Exercise aim:
Repeat exactly the lines between and including those that contain "for t, m in" and "setattr(scene.view_settings, path, value)". Output no other line.

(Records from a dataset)
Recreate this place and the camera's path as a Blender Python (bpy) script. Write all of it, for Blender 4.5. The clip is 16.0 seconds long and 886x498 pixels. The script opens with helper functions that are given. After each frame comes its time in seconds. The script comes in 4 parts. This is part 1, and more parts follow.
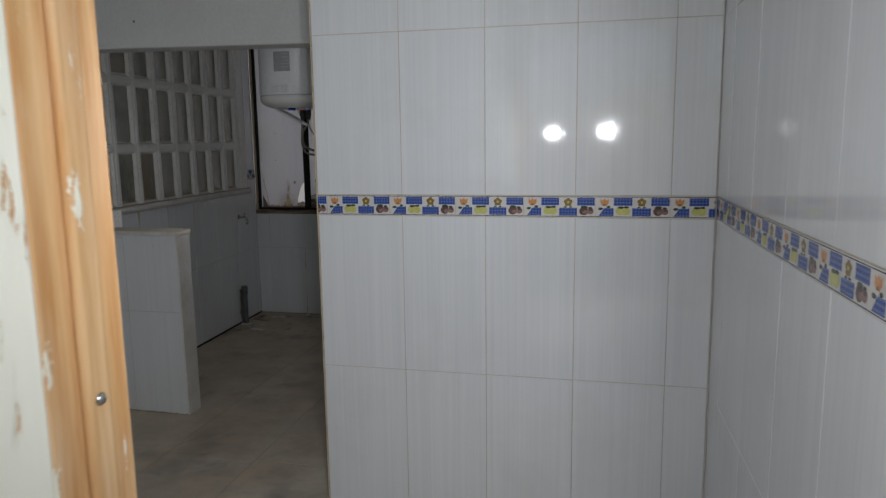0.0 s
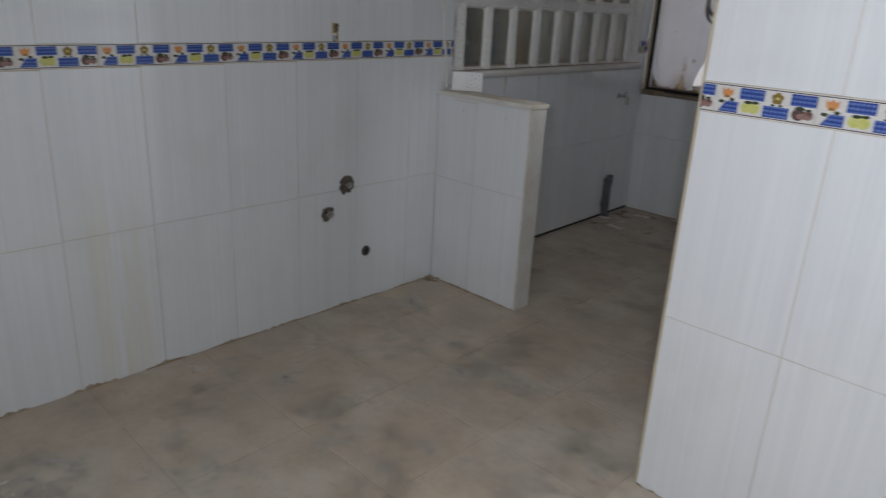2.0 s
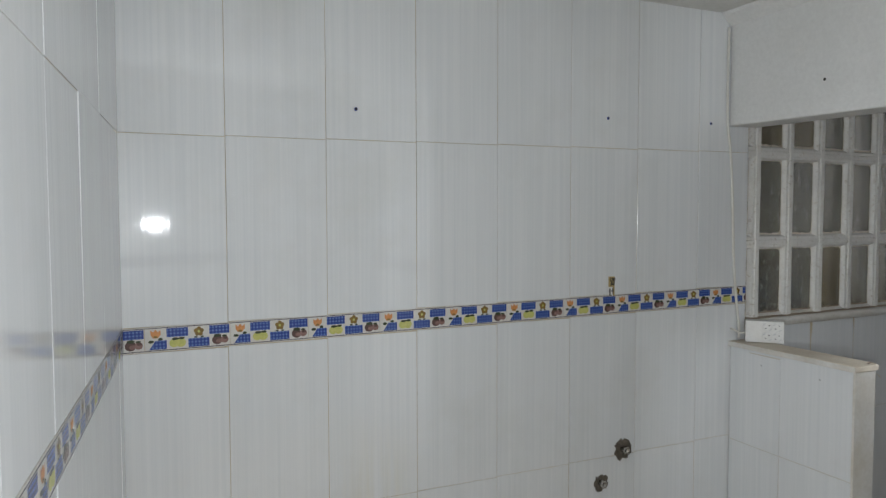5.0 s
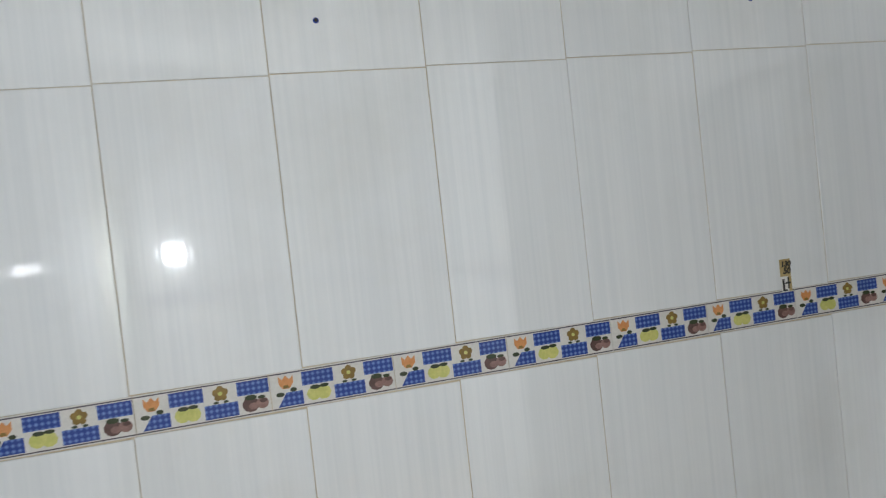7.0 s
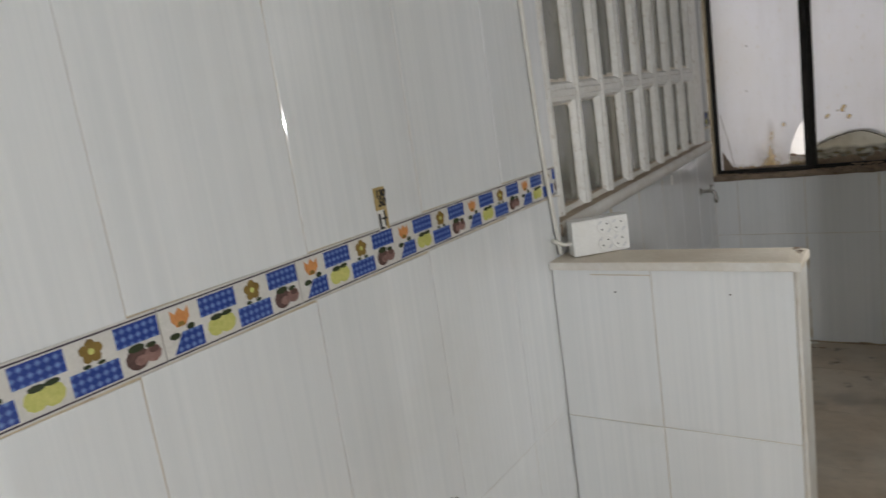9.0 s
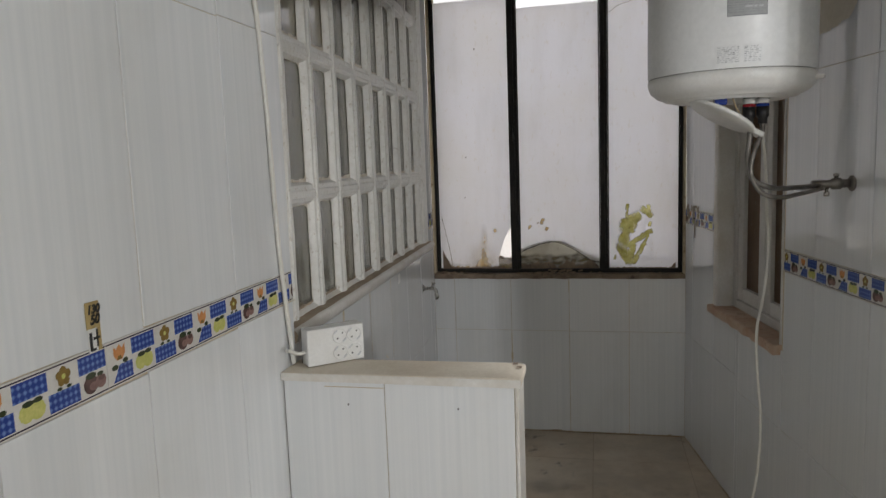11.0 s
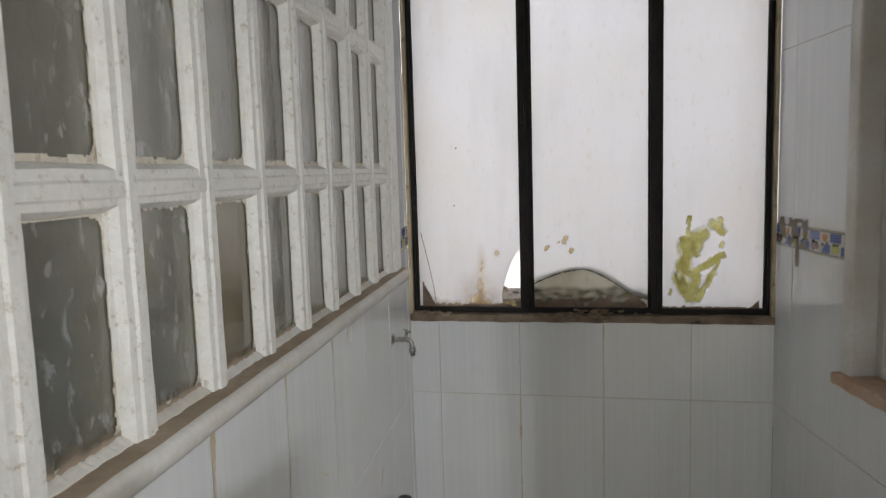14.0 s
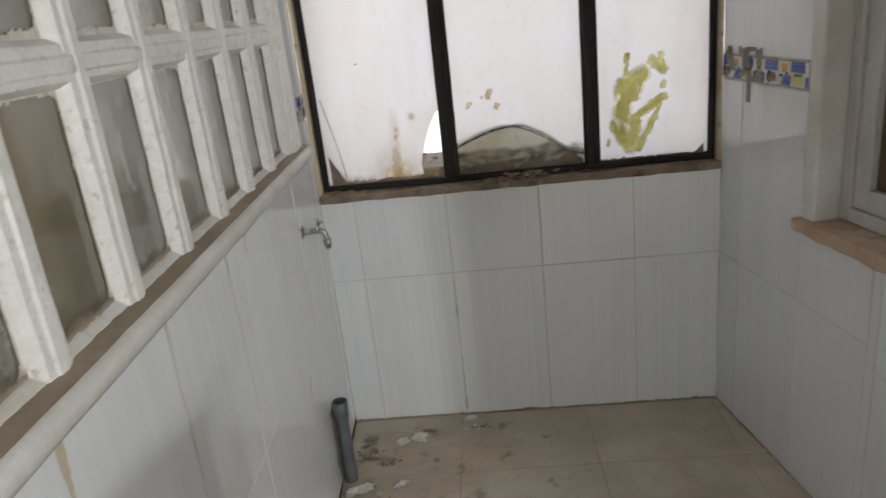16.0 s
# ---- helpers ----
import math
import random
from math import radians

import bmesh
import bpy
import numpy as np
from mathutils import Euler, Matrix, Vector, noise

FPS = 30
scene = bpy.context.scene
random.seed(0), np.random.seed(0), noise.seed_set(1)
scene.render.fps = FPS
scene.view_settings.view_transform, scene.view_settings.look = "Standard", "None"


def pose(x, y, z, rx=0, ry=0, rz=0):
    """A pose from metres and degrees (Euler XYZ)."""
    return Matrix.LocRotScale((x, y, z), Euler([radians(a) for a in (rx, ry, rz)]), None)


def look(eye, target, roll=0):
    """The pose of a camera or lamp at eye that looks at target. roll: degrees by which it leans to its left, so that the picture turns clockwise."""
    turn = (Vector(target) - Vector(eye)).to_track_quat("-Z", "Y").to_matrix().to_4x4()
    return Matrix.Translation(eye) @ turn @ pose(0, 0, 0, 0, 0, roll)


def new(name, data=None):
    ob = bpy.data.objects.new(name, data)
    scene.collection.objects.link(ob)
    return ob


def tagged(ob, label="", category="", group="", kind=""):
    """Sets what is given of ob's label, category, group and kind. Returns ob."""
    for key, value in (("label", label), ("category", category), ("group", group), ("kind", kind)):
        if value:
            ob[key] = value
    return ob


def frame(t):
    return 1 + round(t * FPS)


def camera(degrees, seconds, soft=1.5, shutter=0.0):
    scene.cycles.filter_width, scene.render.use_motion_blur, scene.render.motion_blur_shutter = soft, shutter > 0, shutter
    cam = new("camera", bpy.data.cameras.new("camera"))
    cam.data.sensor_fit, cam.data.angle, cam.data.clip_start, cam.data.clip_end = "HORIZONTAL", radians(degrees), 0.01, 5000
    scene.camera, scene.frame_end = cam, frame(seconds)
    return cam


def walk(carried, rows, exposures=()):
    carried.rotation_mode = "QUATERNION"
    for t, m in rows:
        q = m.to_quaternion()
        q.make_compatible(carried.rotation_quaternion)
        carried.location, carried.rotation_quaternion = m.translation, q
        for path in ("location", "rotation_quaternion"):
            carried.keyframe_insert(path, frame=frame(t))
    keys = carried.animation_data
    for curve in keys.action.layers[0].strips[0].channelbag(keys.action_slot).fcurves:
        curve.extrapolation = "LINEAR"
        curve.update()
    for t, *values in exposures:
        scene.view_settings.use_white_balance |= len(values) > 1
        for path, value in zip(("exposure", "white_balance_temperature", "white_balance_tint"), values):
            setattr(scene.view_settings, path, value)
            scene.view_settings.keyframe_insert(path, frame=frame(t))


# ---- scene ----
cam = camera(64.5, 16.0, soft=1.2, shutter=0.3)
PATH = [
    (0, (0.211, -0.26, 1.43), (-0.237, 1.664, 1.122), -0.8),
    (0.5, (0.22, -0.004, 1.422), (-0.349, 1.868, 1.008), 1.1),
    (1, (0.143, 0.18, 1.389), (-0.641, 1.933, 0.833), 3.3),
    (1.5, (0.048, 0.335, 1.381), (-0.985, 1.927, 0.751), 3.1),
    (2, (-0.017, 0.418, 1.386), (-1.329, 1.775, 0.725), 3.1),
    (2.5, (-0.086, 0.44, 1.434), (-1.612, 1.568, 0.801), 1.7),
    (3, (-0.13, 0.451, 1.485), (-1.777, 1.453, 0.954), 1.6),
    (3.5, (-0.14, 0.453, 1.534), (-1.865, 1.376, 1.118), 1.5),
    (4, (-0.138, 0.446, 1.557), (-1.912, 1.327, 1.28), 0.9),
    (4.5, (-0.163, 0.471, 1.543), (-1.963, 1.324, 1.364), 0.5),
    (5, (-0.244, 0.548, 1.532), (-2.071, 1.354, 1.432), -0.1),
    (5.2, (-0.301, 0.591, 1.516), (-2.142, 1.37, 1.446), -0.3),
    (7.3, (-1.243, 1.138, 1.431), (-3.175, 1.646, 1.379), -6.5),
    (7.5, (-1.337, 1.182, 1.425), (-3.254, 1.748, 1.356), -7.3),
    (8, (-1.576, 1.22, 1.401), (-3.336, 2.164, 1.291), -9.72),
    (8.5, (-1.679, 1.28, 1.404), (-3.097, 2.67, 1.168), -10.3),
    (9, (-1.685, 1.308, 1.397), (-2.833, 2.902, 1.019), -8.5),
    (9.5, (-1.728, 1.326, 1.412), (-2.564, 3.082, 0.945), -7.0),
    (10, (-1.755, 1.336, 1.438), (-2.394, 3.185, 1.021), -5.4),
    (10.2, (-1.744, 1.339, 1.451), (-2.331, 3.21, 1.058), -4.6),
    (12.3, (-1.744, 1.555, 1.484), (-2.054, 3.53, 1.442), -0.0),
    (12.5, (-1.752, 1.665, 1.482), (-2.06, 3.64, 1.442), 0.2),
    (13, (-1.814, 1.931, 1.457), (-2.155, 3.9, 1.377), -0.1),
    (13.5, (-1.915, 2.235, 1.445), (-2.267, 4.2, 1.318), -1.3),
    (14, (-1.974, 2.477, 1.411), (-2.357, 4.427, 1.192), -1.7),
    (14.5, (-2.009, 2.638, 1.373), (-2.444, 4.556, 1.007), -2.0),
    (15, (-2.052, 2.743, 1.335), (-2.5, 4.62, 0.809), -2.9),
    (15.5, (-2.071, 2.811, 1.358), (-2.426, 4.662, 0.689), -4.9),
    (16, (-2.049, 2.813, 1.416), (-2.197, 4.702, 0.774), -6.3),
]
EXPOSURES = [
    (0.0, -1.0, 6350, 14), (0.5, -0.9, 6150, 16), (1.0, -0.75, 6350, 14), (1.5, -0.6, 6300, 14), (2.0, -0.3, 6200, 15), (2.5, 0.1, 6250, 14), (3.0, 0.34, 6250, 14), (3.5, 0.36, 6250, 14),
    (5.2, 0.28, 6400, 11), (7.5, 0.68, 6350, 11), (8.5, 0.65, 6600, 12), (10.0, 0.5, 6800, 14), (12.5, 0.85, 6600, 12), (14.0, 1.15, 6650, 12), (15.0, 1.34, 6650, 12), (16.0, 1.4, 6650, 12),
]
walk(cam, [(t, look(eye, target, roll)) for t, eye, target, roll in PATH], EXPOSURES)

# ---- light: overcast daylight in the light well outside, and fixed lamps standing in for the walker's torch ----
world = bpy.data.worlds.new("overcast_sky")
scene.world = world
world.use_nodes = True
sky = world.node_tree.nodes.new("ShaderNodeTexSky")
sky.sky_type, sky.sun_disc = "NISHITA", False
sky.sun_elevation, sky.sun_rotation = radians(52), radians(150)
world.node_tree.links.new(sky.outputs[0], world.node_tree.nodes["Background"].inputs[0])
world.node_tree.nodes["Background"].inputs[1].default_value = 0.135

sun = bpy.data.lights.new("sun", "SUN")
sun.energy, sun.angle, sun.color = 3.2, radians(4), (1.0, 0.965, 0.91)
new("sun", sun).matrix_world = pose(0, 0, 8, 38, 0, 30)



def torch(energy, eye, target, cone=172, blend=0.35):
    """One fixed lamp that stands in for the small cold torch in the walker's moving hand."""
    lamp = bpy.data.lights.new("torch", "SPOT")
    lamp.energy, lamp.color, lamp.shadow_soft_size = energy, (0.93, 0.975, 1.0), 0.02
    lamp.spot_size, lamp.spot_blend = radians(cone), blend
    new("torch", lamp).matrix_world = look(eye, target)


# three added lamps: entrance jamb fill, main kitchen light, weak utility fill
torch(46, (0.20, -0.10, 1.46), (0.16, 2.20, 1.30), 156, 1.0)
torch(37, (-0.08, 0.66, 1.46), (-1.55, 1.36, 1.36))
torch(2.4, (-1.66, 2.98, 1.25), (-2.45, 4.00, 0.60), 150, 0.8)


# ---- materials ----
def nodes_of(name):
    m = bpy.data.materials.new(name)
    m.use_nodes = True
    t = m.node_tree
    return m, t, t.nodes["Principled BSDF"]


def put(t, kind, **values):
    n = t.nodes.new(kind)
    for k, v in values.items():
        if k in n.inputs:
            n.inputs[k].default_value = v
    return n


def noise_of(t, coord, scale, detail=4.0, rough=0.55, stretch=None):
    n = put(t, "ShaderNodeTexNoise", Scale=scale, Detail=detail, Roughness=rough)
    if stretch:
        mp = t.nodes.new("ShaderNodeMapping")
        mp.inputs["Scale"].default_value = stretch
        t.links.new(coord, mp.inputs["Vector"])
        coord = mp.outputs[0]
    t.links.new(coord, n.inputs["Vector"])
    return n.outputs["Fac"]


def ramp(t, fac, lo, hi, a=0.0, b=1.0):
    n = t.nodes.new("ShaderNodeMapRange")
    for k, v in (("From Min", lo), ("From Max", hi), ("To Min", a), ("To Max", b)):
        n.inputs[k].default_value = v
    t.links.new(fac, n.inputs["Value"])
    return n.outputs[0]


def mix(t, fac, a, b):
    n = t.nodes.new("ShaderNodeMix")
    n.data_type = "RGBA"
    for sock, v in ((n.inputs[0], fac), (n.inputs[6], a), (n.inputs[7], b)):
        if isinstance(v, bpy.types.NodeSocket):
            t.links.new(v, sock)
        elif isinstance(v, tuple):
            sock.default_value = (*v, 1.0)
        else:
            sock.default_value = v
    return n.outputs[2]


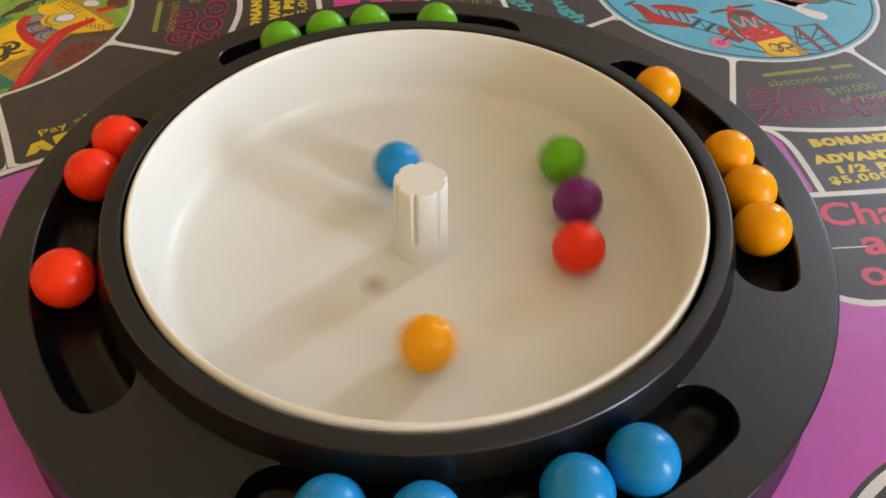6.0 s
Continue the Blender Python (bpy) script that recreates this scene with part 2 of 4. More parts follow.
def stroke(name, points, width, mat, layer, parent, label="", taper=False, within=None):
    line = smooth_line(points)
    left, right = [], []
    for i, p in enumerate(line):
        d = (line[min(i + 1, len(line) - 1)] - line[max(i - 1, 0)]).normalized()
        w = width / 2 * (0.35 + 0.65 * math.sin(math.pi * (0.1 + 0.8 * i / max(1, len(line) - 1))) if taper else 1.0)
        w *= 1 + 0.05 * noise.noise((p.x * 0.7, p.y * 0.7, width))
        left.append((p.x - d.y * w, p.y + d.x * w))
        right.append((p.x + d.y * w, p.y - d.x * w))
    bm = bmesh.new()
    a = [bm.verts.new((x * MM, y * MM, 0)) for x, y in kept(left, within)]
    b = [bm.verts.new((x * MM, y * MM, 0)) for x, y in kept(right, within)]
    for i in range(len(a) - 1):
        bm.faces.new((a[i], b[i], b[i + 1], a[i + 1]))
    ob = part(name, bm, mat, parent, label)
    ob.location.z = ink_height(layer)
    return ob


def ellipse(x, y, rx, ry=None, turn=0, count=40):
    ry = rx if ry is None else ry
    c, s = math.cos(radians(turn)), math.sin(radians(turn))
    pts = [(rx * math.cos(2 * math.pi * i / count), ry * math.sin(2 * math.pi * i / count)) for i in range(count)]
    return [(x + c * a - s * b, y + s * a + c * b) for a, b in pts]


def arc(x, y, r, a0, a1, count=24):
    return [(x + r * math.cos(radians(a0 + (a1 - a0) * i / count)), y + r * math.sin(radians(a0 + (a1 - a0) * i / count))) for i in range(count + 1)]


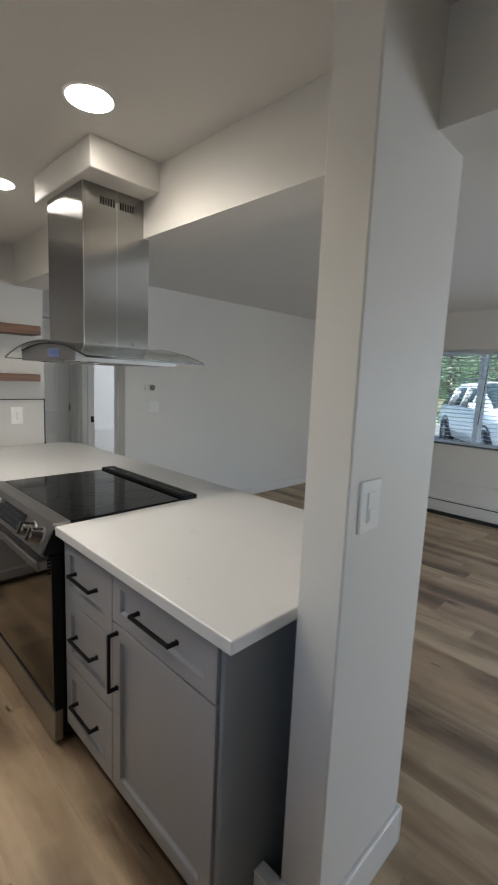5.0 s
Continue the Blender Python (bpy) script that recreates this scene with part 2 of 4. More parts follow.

The output:
    for t, m in rows:
        q = m.to_quaternion()
        q.make_compatible(carried.rotation_quaternion)
        carried.location, carried.rotation_quaternion = m.translation, q
        for path in ("location", "rotation_quaternion"):
            carried.keyframe_insert(path, frame=frame(t))
    keys = carried.animation_data
    for curve in keys.action.layers[0].strips[0].channelbag(keys.action_slot).fcurves:
        curve.extrapolation = "LINEAR"
        curve.update()
    for t, *values in exposures:
        scene.view_settings.use_white_balance |= len(values) > 1
        for path, value in zip(("exposure", "white_balance_temperature", "white_balance_tint"), values):
            setattr(scene.view_settings, path, value)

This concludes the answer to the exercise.